2015 confirmed as much: He finished that Tour but managed to win only one stage. And the truth was unmistakable — Cav was no longer the baddest sprinter in the peloton. Not even close.
I used to actively root against Cavendish just like I root against Lebron and Jimmie Johnson and other guys that seem like they can’t be beaten. But by the end of the 2015 Tour, I wasn’t rooting against Cav anymore. I felt bad for the guy. He was clearly, demonstrably washed up.
And then this happened at the end of this year’s Stage 1:
Holy shit. Holy shit. That was Mark Cavendish, minus a not-to-be-fucked-with lead-out train, craftily biding his time, sitting on the wheel of Peter Sagan, waiting for Marcel Kittel to break, and then flat out-muscling him to the line. I watched this live and (a) couldn’t believe what I was seeing and (b) found myself cheering when Cavendish won. And just so no one mistook what was happening, Cav out-sprinted Andre Greipel to eek out a narrow victory on Stage 3.
One of the theories behind Cav’s resurgence this year is that, like all the greats, he wants to extend a special middle figure to all the critics and doubters. I don’t find this a very compelling explanation. In the real world, ego-driven motives don’t replace horsepower. A washed up Michael Jordan simply couldn’t hang with Kobe and Lebron, no matter how motivated he might have been.

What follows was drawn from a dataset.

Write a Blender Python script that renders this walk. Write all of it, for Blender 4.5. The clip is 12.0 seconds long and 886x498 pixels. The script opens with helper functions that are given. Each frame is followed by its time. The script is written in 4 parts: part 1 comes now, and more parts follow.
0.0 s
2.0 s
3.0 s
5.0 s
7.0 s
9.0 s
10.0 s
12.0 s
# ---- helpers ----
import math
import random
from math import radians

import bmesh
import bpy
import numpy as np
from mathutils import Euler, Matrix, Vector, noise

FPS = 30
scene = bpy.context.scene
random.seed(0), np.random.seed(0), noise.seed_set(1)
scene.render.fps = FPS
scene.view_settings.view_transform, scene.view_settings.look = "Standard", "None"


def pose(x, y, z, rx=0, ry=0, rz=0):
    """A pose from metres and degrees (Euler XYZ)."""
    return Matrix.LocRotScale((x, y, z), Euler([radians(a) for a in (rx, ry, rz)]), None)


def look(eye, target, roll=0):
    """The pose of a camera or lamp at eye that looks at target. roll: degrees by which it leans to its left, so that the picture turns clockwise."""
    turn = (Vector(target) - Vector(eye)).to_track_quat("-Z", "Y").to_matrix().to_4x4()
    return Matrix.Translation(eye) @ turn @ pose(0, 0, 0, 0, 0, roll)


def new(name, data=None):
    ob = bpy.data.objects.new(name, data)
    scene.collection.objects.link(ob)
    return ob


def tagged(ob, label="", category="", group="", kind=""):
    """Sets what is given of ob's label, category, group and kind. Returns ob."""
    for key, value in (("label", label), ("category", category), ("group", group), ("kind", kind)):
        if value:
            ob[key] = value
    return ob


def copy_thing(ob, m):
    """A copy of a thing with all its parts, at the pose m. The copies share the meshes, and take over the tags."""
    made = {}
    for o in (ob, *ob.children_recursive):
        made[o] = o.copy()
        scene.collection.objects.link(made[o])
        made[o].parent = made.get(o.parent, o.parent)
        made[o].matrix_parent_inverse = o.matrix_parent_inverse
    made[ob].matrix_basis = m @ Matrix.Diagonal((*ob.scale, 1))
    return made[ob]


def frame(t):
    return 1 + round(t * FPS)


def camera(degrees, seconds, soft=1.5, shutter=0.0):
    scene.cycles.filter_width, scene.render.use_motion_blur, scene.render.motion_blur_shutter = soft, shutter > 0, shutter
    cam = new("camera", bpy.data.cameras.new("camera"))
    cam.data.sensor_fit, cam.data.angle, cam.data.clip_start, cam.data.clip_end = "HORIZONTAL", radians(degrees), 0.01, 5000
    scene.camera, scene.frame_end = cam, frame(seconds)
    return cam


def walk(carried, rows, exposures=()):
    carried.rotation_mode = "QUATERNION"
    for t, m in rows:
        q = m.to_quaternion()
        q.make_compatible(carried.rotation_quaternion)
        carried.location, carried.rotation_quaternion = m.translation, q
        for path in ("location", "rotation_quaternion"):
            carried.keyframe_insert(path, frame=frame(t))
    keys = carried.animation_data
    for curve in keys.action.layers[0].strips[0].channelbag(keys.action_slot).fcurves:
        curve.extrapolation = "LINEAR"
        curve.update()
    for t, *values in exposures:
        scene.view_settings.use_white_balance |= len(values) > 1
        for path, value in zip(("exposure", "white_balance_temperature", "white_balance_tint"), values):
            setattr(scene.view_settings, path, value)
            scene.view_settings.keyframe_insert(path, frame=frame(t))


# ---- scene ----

There are others theories, but maybe we don’t need to worry too much about why. I mean, Cavendish might not win any more stages this year, or ever, for that matter, but his performance this year has been a complete surprise. Rather than analyze why, I’d prefer to just to watch and appreciate. Because for me, the significance of all this is much simpler and more human. I see you, Mark Cavendish. No one roots for the bully, but everyone loves a comeback.